Written request: Tell how many lines carry the word "target"; the reply is the number and nothing else.

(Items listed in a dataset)
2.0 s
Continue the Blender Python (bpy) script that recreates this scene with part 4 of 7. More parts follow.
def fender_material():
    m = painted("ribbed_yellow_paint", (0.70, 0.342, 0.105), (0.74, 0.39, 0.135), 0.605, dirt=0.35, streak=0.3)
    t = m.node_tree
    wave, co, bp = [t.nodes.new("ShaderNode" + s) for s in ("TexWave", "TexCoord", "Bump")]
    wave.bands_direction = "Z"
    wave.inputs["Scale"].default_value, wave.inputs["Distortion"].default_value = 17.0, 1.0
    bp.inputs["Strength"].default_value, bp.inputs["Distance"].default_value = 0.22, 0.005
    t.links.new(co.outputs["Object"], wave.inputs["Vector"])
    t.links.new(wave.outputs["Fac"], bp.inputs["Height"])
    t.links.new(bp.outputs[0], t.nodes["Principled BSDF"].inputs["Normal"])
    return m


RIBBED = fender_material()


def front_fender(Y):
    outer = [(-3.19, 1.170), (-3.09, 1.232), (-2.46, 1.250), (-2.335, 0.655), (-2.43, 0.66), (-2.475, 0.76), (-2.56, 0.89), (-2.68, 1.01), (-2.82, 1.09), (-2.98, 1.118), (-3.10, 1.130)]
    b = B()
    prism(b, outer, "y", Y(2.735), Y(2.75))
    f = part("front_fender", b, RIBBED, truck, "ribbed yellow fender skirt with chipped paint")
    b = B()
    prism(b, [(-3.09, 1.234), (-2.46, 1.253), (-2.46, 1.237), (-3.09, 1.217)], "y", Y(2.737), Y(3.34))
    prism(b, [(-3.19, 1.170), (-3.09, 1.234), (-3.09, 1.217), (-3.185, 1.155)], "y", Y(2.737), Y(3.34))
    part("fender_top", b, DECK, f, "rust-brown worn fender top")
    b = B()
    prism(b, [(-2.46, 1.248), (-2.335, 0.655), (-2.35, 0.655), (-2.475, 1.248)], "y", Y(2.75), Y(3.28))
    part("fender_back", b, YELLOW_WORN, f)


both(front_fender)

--

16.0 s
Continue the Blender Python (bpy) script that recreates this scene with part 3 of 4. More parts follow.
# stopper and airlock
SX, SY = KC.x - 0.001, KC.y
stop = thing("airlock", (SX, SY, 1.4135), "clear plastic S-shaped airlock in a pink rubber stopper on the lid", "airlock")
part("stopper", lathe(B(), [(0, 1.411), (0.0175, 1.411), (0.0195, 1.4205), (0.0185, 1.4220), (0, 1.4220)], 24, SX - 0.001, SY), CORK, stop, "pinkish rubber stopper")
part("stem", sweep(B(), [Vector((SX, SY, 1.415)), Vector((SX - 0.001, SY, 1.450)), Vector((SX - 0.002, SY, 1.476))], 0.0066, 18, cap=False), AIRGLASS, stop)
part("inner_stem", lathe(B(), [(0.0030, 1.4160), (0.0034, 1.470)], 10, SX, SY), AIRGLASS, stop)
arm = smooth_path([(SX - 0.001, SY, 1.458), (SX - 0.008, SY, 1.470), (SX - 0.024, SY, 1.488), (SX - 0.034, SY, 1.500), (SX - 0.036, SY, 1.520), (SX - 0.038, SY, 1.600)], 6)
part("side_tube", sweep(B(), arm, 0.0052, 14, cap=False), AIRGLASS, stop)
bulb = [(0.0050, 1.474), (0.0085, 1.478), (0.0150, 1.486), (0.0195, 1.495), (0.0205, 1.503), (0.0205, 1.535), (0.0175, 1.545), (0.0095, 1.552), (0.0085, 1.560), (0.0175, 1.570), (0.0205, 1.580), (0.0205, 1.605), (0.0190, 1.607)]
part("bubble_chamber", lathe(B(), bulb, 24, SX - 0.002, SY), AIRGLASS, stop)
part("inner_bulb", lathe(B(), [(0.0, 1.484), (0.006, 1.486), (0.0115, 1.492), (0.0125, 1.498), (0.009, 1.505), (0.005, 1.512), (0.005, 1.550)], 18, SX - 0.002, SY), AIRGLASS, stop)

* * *

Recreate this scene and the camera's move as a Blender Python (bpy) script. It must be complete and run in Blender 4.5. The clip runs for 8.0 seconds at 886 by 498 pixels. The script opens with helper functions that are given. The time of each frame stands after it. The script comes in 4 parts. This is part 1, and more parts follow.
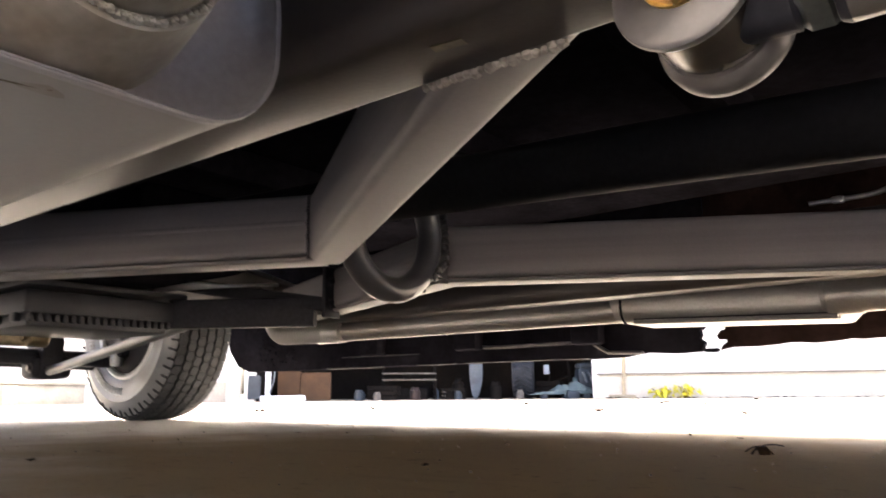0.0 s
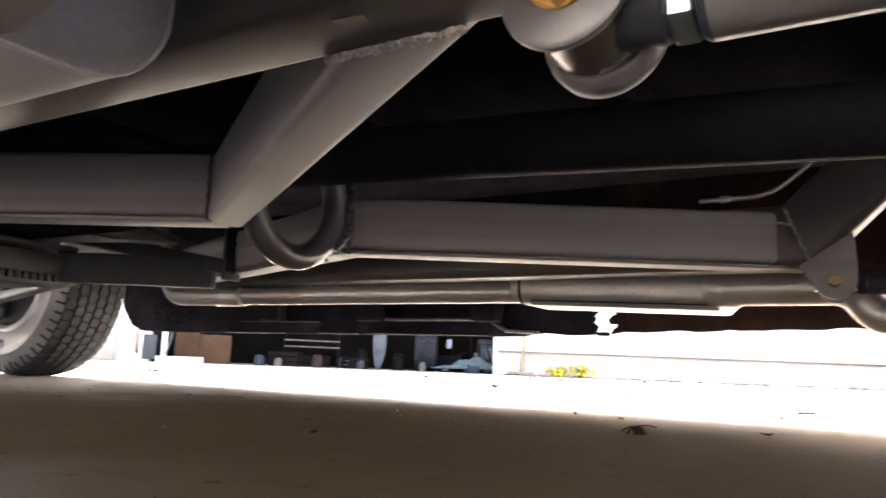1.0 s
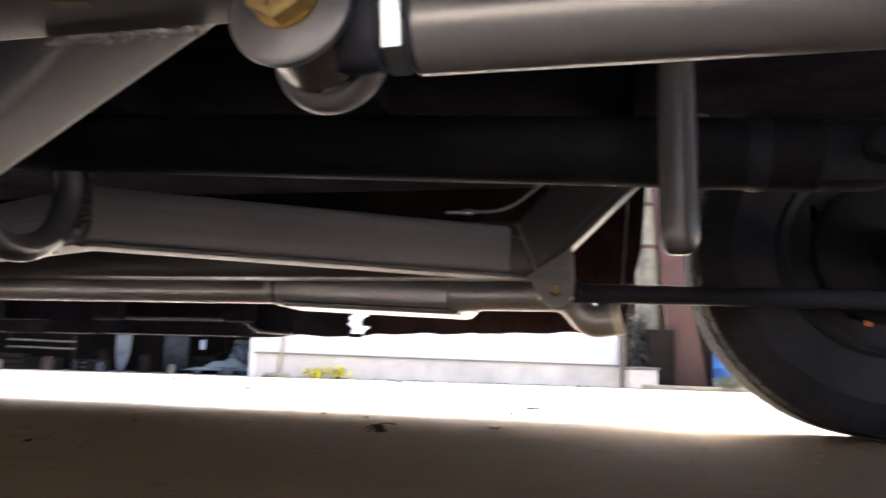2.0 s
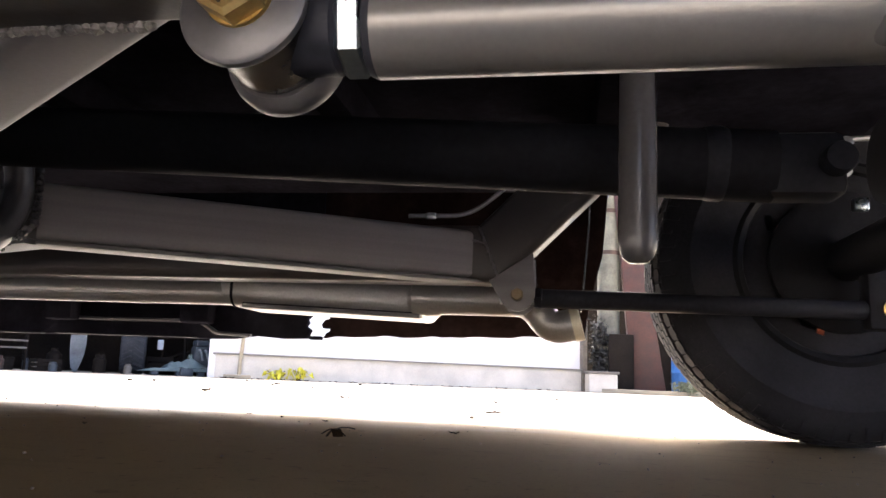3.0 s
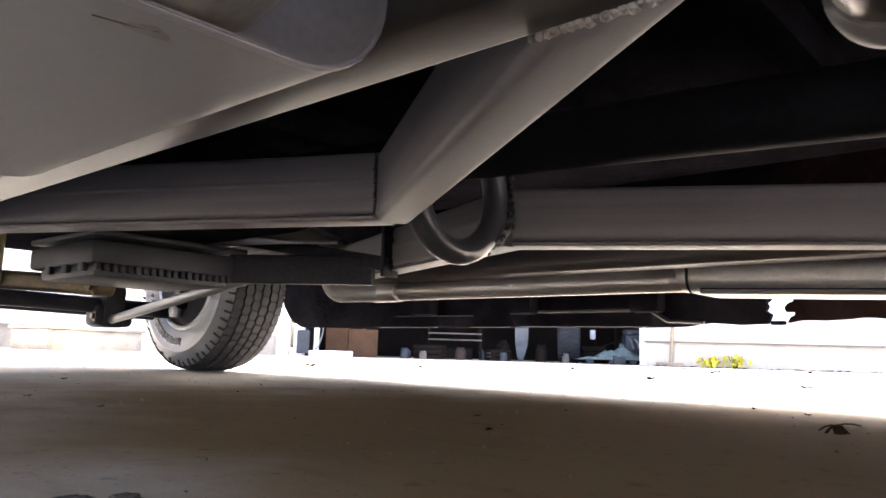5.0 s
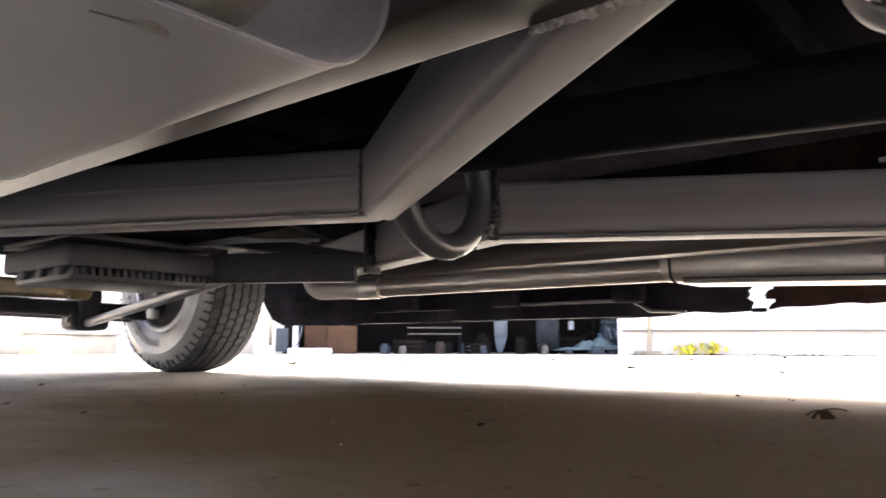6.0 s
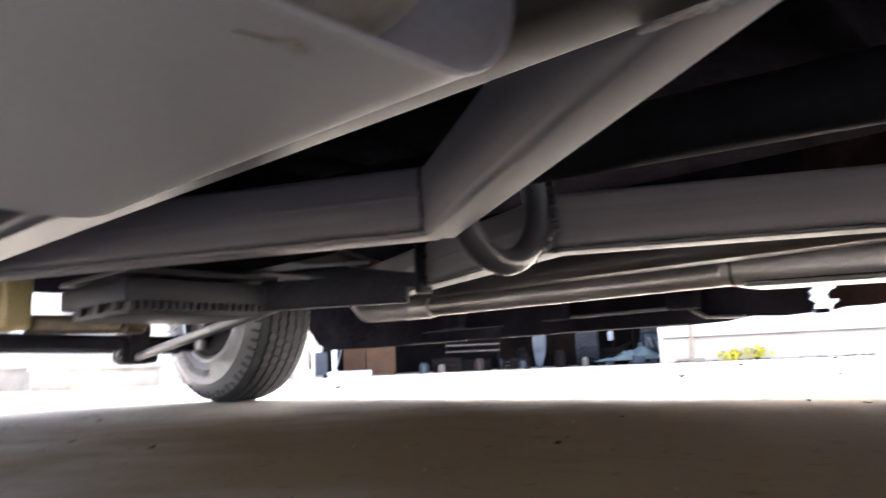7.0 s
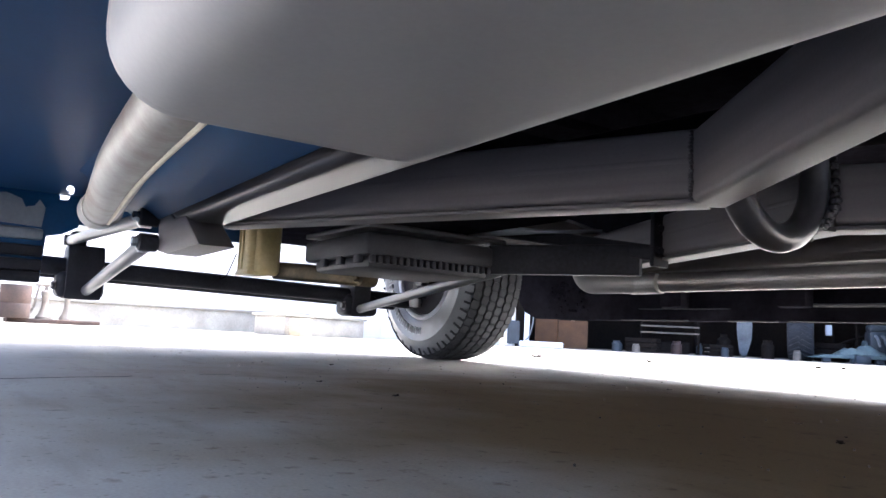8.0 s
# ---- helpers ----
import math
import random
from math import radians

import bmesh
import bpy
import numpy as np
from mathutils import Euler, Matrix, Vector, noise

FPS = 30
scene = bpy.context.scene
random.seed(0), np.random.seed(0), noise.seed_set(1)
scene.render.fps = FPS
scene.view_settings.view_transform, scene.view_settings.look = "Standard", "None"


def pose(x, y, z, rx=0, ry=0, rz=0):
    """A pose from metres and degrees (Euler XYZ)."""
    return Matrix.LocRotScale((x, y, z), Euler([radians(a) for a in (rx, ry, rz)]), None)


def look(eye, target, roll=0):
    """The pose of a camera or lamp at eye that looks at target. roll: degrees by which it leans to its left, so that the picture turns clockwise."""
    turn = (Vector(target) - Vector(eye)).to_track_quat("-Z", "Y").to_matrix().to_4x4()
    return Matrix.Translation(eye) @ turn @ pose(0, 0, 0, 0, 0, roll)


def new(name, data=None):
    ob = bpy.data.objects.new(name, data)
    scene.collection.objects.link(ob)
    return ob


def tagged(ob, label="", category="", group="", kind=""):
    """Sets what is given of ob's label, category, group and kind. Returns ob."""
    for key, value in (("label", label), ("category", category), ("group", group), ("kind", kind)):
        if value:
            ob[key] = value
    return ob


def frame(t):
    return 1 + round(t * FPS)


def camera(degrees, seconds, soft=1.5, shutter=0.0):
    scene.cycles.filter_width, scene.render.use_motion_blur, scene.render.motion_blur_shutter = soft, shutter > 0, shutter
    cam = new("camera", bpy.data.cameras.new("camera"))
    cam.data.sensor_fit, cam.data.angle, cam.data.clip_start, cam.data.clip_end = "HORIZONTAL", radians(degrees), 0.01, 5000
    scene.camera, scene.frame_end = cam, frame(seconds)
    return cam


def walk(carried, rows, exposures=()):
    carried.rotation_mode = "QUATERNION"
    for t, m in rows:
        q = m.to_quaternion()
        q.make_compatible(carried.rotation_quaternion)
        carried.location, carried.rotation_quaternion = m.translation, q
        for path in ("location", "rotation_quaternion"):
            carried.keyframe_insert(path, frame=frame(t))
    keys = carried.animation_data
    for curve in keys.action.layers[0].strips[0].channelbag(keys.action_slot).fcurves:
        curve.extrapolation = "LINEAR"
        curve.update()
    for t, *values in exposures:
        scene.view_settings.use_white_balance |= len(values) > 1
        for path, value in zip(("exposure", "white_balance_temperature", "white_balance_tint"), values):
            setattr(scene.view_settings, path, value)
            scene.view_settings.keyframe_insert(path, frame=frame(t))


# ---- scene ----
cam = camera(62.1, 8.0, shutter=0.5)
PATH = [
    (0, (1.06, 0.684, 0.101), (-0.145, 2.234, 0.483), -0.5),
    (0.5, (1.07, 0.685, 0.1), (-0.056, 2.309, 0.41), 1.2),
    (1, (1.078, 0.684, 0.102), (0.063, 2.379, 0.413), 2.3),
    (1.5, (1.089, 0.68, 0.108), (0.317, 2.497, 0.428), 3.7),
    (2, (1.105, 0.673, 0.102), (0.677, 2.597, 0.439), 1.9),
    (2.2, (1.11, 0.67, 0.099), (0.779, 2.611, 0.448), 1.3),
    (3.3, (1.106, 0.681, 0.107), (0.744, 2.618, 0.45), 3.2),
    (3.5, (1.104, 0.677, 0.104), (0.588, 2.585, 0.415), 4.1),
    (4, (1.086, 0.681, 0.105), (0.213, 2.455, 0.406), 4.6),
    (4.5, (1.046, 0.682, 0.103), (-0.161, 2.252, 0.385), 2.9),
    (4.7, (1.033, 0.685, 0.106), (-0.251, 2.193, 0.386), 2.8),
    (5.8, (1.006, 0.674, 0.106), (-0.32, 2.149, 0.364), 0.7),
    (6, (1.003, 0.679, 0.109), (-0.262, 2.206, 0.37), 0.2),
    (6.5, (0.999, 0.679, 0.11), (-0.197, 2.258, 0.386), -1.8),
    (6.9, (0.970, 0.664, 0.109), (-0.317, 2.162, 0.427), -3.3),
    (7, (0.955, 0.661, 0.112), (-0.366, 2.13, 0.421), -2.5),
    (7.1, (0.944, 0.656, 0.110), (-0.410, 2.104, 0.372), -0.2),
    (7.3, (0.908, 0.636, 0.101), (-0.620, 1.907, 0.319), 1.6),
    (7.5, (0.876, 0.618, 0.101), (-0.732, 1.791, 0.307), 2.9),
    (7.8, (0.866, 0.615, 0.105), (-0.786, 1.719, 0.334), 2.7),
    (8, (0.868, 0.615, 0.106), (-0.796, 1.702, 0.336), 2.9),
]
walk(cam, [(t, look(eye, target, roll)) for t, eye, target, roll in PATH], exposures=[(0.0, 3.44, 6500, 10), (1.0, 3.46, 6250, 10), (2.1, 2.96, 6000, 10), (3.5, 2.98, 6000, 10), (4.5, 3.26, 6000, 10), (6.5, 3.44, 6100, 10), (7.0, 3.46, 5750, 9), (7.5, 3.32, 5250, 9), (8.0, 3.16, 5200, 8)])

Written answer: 4